Once we got there Ava was determined to not sit in her stroller and walk the whole thing....which is fine because then she takes a good nap when we get home. She kept asking to see the monkeys and the elephants. After we saw those she was done with being at the zoo. I was able to persuade her into going into the petting zoo.....She was not having that...Ava is very set on her ways and when she's done she's done. Mia on the other hand is the most easy going baby and will just sit in her stroller for hours, but I guess she's only ten months so I shouldn't expect anything different.

All and all we had a great time at the zoo and now Ava is taking a great nap! So I would call that a successful morning!



Saturday, October 23, 2010

Welcome to our blog


I am new this whole blogging world, but I thought that I would give it a try. Since we don't live close to our families, we thought that this would be the easiest way for everyone to keep up with out growing family. For all those that are reading this that are not too familiar with what we are up to, I will give you the cliff notes version of our life.

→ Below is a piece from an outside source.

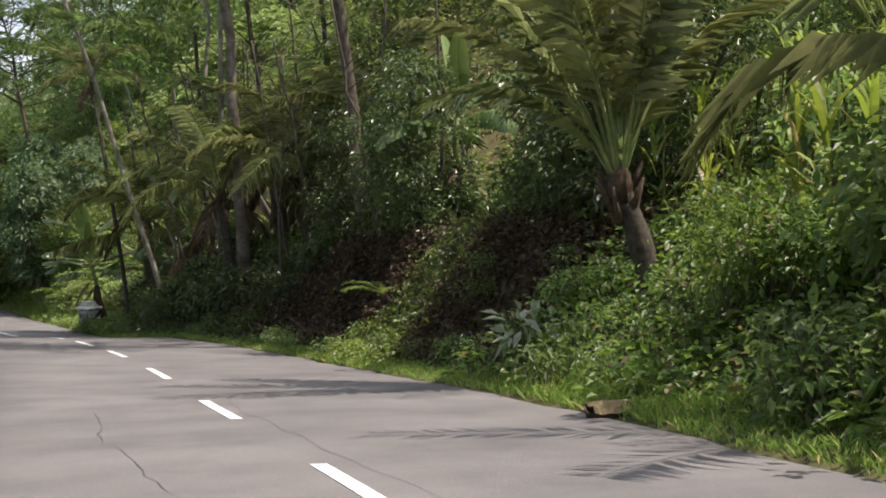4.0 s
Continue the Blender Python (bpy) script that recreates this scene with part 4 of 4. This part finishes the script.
# right of the road, from the start to the far hill
scatter(light_bushes, 34, 2, 17, 1.7, 5.0, 0.8, 1.35, 1)
scatter(bushes, 22, 4, 18, 4.0, 9.0, 1.1, 1.7, 2)
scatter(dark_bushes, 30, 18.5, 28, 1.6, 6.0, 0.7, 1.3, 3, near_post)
scatter(low_weeds, 60, 20.5, 40, 0.55, 2.2, 0.5, 1.0, 4, near_post)
scatter(bushes, 34, 24, 44, 1.2, 5.0, 0.6, 1.1, 5, near_post)
scatter(creeper_bushes, 20, 25, 44, 1.4, 5.0, 0.4, 0.75, 6, near_post)
scatter(maize, 70, 31, 43, 2.6, 8.0, 0.9, 1.3, 7)
scatter(maize, 40, 43, 52, 3.0, 8.0, 0.9, 1.3, 8)
scatter(low_weeds, 26, 40, 50, 0.4, 2.0, 0.35, 0.8, 9)
scatter(low_weeds, 46, 50, 75, 0.25, 1.1, 0.3, 0.6, 91)
scatter(low_weeds, 26, 74.0, 76.7, 0.05, 0.9, 0.5, 0.75, 92)
scatter(low_weeds, 14, 75.3, 76.5, 0.0, 0.3, 0.55, 0.75, 95)
scatter(weeds, 10, 74.2, 76.4, 0.1, 0.9, 0.35, 0.55, 93)
scatter(tussocks, 20, 74.8, 76.7, 0.0, 0.6, 0.55, 0.85, 94)
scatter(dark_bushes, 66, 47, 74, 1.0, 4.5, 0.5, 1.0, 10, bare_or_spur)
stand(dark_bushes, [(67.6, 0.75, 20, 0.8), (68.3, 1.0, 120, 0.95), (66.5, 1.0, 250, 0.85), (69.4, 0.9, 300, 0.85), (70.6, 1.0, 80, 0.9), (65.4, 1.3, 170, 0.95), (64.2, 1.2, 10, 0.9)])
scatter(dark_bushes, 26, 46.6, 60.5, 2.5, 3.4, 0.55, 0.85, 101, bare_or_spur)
scatter(creeper_bushes, 26, 47, 76, 1.4, 5.0, 0.35, 0.7, 11, bare_or_spur)
scatter(bushes, 40, 50, 80, 3.0, 9.0, 0.7, 1.2, 12)
scatter(ferns, 14, 55, 76, 0.9, 3.0, 0.5, 0.9, 13, near_post)
scatter(cassava, 46, 78.5, 90, 0.9, 2.8, 0.5, 0.9, 14)
scatter(dark_bushes, 18, 76.5, 84, 2.4, 7.0, 0.6, 1.1, 141)
scatter(dark_bushes, 12, 76.8, 81, 1.7, 4.2, 0.8, 1.2, 142)
scatter(dark_bushes, 22, 122, 180, 0.6, 2.6, 1.4, 2.2, 143)
scatter(cassava, 80, 86, 104, 7.4, 12.5, 1.1, 1.6, 15)
scatter(cassava, 7, 89.5, 92.5, 2.2, 3.4, 0.8, 1.1, 152)
scatter(ferns, 7, 94, 100, 1.6, 4.2, 0.6, 0.9, 153)
scatter(tussocks, 14, 93, 100, 1.2, 4.8, 0.7, 1.1, 154)
scatter(dark_bushes, 6, 90, 94.5, 3.0, 5.0, 0.6, 0.9, 151)
scatter(light_bushes, 10, 90, 95, 3.4, 6.5, 0.5, 0.8, 155)
scatter(ferns, 11, 85, 93, 1.2, 2.4, 0.9, 1.4, 16)
scatter(tussocks, 60, 76, 100, 0.3, 2.2, 0.5, 1.0, 17, near_post)
scatter(tussocks, 70, 86, 100, 3.4, 7.4, 0.4, 0.7, 18)
scatter(creeper_bushes, 26, 90, 104, 2.3, 4.2, 0.6, 1.1, 19)
scatter(mound_bushes, 8, 91.0, 96.5, 1.8, 3.0, 0.7, 1.0, 191)
scatter(dark_bushes, 16, 97, 108, 1.3, 2.8, 0.9, 1.5, 192)
scatter(bushes, 26, 94, 112, 1.5, 4.6, 0.4, 0.8, 20)
scatter(bushes, 16, 106, 116, 5.0, 10, 0.7, 1.2, 201)
scatter(light_bushes, 14, 93, 104, 4.5, 7.5, 0.35, 0.6, 211)
scatter(dark_bushes, 24, 100, 125, 1.2, 3.2, 0.8, 1.3, 22)
scatter(bushes, 30, 110, 150, 0.8, 8.0, 1.0, 1.8, 23)
scatter(tussocks, 60, 3, 30, 0.5, 2.0, 0.35, 0.7, 24, near_post)
scatter(bushes, 44, 165, 270, 0.6, 7.0, 1.6, 2.8, 231)
scatter(dark_bushes, 24, 165, 270, 0.6, 4.0, 1.6, 2.6, 232)
scatter(bushes, 24, 180, 270, -7.0, -0.8, 1.6, 2.6, 233)
# left of the road
scatter(low_weeds, 40, 5, 19, -4.5, -1.2, 0.3, 0.6, 30, near_post)
scatter(low_weeds, 16, 20.5, 26, -4.5, -1.6, 0.8, 1.3, 301, near_post)
scatter(bushes, 36, 20, 60, -6.5, -2.0, 0.8, 1.5, 31, near_post)
scatter(bushes, 60, 22, 110, -9.0, -2.2, 1.0, 1.8, 32)
scatter(low_weeds, 34, 19.5, 30, -1.6, -0.25, 0.6, 0.9, 321, near_post)
scatter(tussocks, 26, 17, 30, -1.4, -0.2, 0.6, 0.9, 322)
scatter(tussocks, 40, 4, 60, -2.2, -0.5, 0.4, 0.8, 33, near_post)
scatter(bushes, 40, 90, 190, -8.0, -1.6, 1.0, 1.8, 34)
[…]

Justin and I met in 2005, while I attended college at Portland Community College. We began dating shortly after meeting. In 2007 Justin decided that he didn't know were he wanted to go with his life and decided that the best thing to do with his life would be to join the Navy; Boy am I glad that he did. We found out that we were having our first daughter weeks after he left for bootcamp.....He had to find out while there and through a letter that he was going to be a dad. I wish that I could have seen his face when he found that out. We found out the following year that our first duty station would be in sunny San Diego. While here Justin has been on two ships three and half deployments, but most of all we have met amazing people. We welcomed our second daughter into the world in December of 2009, while Justin was deployed.....One of the hardest things I've ever done. Are next adventure will start spring of next year when we move to Washington DC.